### WHAT THE TASK ASKS
In the records below, find the line that contains "scene.view_settings.use_white_balance |= len(values)" and the line that contains "setattr(scene.view_settings, path, value)". Set down exactly those lines and every line between them, and nothing more.

### DATASET CONTENT
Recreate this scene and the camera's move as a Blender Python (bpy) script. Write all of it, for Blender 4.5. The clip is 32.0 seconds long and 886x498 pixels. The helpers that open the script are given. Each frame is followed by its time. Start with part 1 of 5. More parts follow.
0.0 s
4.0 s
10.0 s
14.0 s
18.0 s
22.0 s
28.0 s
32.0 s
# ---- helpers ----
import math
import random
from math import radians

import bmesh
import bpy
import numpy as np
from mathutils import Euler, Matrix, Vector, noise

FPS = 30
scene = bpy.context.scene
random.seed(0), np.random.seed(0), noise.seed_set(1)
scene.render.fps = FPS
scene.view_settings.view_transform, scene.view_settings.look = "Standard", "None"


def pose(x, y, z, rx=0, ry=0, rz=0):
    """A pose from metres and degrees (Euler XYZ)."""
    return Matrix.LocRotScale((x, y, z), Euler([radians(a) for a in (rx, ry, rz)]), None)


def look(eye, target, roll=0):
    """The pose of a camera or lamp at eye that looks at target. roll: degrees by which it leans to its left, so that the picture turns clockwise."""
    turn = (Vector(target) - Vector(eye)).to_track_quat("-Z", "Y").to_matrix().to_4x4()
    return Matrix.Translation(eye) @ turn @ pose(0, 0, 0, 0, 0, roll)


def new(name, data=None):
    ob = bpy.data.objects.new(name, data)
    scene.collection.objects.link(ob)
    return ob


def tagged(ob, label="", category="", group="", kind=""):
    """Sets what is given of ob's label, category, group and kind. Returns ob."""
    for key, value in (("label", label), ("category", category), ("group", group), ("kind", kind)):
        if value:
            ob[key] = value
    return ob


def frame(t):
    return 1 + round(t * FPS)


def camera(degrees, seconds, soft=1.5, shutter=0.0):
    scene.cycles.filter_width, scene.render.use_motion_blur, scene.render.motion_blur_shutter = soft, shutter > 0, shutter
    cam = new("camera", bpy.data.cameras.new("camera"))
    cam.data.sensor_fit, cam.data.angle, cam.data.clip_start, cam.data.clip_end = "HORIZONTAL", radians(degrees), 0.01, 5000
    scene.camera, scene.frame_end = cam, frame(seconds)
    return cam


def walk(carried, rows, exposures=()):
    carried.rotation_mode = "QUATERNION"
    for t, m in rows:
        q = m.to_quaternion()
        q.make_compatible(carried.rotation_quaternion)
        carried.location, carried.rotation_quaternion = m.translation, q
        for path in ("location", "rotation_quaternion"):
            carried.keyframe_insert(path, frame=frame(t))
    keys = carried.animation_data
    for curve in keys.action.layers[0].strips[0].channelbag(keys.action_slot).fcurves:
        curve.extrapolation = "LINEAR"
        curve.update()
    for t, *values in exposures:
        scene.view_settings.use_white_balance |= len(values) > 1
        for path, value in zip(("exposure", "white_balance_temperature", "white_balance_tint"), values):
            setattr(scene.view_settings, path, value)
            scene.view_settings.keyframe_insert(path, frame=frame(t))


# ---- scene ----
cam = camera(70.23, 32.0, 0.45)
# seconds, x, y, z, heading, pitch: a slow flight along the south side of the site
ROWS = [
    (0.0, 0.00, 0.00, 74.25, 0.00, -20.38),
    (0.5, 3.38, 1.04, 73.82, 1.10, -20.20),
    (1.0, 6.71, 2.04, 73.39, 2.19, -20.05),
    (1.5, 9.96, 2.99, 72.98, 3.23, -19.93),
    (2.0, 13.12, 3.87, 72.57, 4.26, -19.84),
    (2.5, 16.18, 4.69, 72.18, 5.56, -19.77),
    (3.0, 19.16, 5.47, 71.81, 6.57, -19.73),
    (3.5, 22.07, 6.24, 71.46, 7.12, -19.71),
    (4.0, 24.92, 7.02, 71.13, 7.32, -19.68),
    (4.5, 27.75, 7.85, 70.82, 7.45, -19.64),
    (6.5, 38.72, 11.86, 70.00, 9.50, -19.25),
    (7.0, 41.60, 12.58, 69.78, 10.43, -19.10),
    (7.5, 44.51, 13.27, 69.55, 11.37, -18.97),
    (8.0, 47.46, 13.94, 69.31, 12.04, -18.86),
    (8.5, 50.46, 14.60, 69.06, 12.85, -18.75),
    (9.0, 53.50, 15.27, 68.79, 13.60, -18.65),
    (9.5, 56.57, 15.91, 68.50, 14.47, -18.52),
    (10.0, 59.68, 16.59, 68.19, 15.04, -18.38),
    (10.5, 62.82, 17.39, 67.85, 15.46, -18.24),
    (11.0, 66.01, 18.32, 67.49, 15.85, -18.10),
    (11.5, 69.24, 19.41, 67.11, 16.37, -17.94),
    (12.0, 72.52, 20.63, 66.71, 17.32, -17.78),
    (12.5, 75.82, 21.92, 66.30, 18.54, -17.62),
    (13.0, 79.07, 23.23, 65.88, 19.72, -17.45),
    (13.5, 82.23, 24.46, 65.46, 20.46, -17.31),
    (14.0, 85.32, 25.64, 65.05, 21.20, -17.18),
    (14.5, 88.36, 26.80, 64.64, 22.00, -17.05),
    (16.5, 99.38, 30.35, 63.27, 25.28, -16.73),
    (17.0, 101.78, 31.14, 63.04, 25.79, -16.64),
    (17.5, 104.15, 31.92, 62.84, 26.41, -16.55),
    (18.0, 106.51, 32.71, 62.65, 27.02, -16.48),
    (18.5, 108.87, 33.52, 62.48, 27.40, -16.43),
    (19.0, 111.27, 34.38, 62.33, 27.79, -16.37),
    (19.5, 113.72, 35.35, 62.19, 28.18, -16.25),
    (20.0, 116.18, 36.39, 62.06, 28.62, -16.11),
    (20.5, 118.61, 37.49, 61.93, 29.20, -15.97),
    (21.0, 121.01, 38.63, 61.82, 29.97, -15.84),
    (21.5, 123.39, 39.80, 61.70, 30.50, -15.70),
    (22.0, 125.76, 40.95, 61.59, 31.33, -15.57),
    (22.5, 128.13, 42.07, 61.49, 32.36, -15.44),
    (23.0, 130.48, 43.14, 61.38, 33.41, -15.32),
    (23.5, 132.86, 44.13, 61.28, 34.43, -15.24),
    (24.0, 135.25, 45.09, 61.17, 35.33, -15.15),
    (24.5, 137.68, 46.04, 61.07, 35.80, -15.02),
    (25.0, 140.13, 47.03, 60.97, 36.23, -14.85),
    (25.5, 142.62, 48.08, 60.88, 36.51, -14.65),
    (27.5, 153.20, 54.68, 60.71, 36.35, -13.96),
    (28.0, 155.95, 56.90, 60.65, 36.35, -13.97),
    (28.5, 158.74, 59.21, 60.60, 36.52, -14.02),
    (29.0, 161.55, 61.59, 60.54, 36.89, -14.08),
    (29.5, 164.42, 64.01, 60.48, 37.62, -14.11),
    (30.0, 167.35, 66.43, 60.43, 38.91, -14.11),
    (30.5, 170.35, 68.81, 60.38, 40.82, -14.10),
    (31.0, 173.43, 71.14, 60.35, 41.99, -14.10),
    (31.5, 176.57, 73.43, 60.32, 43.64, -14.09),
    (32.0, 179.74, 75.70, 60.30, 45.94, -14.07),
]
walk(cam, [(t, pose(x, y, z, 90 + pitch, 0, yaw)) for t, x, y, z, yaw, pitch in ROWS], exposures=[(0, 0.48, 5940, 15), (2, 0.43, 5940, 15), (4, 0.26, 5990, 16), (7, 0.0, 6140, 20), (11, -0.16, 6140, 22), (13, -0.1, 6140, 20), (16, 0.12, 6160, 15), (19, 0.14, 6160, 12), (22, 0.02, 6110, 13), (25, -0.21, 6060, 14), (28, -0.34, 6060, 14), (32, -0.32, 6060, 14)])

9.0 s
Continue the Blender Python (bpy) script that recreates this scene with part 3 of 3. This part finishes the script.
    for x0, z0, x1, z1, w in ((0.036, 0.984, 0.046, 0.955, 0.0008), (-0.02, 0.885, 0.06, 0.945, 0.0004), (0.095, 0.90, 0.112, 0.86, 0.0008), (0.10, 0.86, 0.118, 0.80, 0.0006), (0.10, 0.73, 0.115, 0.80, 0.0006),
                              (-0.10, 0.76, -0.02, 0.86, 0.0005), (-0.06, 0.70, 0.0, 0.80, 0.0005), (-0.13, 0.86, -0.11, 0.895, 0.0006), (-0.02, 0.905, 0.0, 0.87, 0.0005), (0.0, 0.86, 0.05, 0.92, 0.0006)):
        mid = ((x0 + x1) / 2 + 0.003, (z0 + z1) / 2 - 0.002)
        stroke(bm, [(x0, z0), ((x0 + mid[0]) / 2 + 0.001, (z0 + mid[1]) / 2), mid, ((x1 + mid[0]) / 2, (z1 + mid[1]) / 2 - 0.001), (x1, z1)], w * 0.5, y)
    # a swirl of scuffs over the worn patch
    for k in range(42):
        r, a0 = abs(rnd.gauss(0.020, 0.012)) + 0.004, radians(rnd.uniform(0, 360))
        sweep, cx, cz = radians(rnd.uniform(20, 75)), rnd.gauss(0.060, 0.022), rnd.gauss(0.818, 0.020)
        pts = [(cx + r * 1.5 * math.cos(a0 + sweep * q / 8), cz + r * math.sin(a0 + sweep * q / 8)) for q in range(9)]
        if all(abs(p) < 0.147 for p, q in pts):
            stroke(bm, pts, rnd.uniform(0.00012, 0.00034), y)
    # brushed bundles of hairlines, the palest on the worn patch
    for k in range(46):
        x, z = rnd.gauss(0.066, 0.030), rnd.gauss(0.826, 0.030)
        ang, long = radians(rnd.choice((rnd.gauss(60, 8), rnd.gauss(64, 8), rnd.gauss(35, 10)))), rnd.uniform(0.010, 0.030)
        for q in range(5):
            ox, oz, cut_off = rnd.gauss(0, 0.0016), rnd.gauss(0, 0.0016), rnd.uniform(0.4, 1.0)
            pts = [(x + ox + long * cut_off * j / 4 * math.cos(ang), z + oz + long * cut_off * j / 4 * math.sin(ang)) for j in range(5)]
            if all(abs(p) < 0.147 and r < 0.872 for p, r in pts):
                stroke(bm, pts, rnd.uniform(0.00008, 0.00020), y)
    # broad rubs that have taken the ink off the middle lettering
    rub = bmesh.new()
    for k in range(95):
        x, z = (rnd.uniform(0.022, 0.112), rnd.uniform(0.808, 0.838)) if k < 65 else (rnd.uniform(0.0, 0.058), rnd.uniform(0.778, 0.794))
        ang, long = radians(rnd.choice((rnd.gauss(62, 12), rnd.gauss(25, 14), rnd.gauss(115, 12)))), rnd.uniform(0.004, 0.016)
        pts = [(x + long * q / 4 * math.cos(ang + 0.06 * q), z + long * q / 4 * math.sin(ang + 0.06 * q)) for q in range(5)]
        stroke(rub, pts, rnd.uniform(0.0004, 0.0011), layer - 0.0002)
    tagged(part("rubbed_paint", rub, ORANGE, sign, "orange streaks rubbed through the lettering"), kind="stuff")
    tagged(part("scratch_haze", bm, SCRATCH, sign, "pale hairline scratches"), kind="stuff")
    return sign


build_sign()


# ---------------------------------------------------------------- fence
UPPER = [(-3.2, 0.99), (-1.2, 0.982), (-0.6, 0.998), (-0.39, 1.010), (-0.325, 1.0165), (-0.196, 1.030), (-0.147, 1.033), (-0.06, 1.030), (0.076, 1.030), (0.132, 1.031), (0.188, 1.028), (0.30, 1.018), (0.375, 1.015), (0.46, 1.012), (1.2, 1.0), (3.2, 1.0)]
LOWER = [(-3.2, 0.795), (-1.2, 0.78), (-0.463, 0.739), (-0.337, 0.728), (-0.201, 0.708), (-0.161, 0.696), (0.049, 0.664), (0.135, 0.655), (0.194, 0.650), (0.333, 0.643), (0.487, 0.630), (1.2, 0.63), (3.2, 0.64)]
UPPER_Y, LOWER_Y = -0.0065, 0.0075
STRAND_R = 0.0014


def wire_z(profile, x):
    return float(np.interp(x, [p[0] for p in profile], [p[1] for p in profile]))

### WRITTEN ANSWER
        scene.view_settings.use_white_balance |= len(values) > 1
        for path, value in zip(("exposure", "white_balance_temperature", "white_balance_tint"), values):
            setattr(scene.view_settings, path, value)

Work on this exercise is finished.